- [Problem statement]:
Reproduce the listing below in full and without alteration, apart from its pictures.

- [Recorded information]:
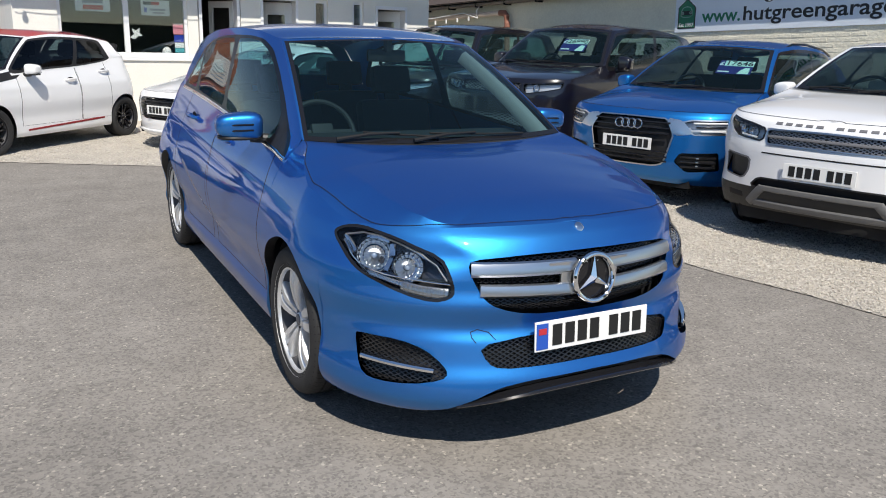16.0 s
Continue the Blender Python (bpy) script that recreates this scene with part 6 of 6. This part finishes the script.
Q = dict(yf=-0.87, yr=3.50, hw=0.915, cf=0.62, pf=2.4, cr=0.55, wb=2.603, arch=0.375, zc=0.35, r=0.345, rim=0.24, belt=1.05, ya=0.41, d0=3.0, wbase=(0.27, 1.065), doors=((0.55, 1.55), (1.56, 2.35)), dz=0.38, hip=0.66,
         front=[(0.2, 0.12), (0.3, 0.02), (0.45, 0.0), (0.68, 0.0), (0.80, 0.02), (0.86, 0.04), (0.90, 0.08), (0.95, 0.16)],
         side=[(0.2, 0.07), (0.3, 0.02), (0.42, 0.03), (0.6, 0.012), (0.75, 0.0), (0.85, 0.01), (0.95, 0.06), (1.05, 0.12), (1.15, 0.17)],
         rear=[(0.2, 0.1), (0.35, 0.0), (0.8, 0.02), (1.0, 0.08), (1.2, 0.13)],
         top=[(-1.25, 0.905), (-0.8, 0.905), (-0.45, 0.905), (-0.25, 0.915), (0.0, 0.975), (0.408, 1.075), (0.4121, 0.985), (0.8, 1.01), (1.6, 1.05), (2.4, 1.085), (3.0, 1.12), (3.9, 1.15)],
         bottom=[(-1.25, 0.25), (-0.6, 0.23), (0.0, 0.23), (2.6, 0.24), (3.9, 0.3)],
         rail=[(-0.575, 1.10, 1.495), (-0.60, 1.6, 1.535), (-0.60, 2.2, 1.51), (-0.555, 2.95, 1.40)], roof=[(0.98, 1.52), (1.5, 1.58), (2.1, 1.575), (3.1, 1.47)],
         hood=[(-0.78, 0.905), (-0.5, 0.970), (-0.12, 1.025), (0.27, 1.06)], crown=3.4, lattice=BLACKGLOSS, gap=0.03)
q_front = [("grille_wedge", [(-0.375, 0.838), (-0.50, 0.822), (-0.585, 0.722), (-0.452, 0.705)], (None, SATIN, SATIN), 0.002, 0),
           ("headlamp", [(-0.49, 0.806), (-0.60, 0.715), (-0.855, 0.731), (-0.85, 0.839), (-0.58, 0.833)], (LENS, SATIN, mat("bright_lamp_housing", (0.55, 0.57, 0.60), 0.25, 0.3)), -0.05, 0),
           ("grille", [(-9.5, 0.845), (-0.36, 0.835), (-0.43, 0.70), (-0.36, 0.43), (-0.28, 0.405), (-9.5, 0.40)], (None, SATIN, BLACK), -0.05, 0),
           ("side_vent", [(-0.46, 0.453), (-0.51, 0.536), (-0.80, 0.553), (-0.82, 0.385), (-0.57, 0.362)], (None, BLUE2, BLACK), -0.05, 0)]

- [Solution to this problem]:
16.0 s
Continue the Blender Python (bpy) script that recreates this scene with part 6 of 6. This part finishes the script.
Q = dict(yf=-0.87, yr=3.50, hw=0.915, cf=0.62, pf=2.4, cr=0.55, wb=2.603, arch=0.375, zc=0.35, r=0.345, rim=0.24, belt=1.05, ya=0.41, d0=3.0, wbase=(0.27, 1.065), doors=((0.55, 1.55), (1.56, 2.35)), dz=0.38, hip=0.66,
         front=[(0.2, 0.12), (0.3, 0.02), (0.45, 0.0), (0.68, 0.0), (0.80, 0.02), (0.86, 0.04), (0.90, 0.08), (0.95, 0.16)],
         side=[(0.2, 0.07), (0.3, 0.02), (0.42, 0.03), (0.6, 0.012), (0.75, 0.0), (0.85, 0.01), (0.95, 0.06), (1.05, 0.12), (1.15, 0.17)],
         rear=[(0.2, 0.1), (0.35, 0.0), (0.8, 0.02), (1.0, 0.08), (1.2, 0.13)],
         top=[(-1.25, 0.905), (-0.8, 0.905), (-0.45, 0.905), (-0.25, 0.915), (0.0, 0.975), (0.408, 1.075), (0.4121, 0.985), (0.8, 1.01), (1.6, 1.05), (2.4, 1.085), (3.0, 1.12), (3.9, 1.15)],
         bottom=[(-1.25, 0.25), (-0.6, 0.23), (0.0, 0.23), (2.6, 0.24), (3.9, 0.3)],
         rail=[(-0.575, 1.10, 1.495), (-0.60, 1.6, 1.535), (-0.60, 2.2, 1.51), (-0.555, 2.95, 1.40)], roof=[(0.98, 1.52), (1.5, 1.58), (2.1, 1.575), (3.1, 1.47)],
         hood=[(-0.78, 0.905), (-0.5, 0.970), (-0.12, 1.025), (0.27, 1.06)], crown=3.4, lattice=BLACKGLOSS, gap=0.03)
q_front = [("grille_wedge", [(-0.375, 0.838), (-0.50, 0.822), (-0.585, 0.722), (-0.452, 0.705)], (None, SATIN, SATIN), 0.002, 0),
           ("headlamp", [(-0.49, 0.806), (-0.60, 0.715), (-0.855, 0.731), (-0.85, 0.839), (-0.58, 0.833)], (LENS, SATIN, mat("bright_lamp_housing", (0.55, 0.57, 0.60), 0.25, 0.3)), -0.05, 0),
           ("grille", [(-9.5, 0.845), (-0.36, 0.835), (-0.43, 0.70), (-0.36, 0.43), (-0.28, 0.405), (-9.5, 0.40)], (None, SATIN, BLACK), -0.05, 0),
           ("side_vent", [(-0.46, 0.453), (-0.51, 0.536), (-0.80, 0.553), (-0.82, 0.385), (-0.57, 0.362)], (None, BLUE2, BLACK), -0.05, 0)]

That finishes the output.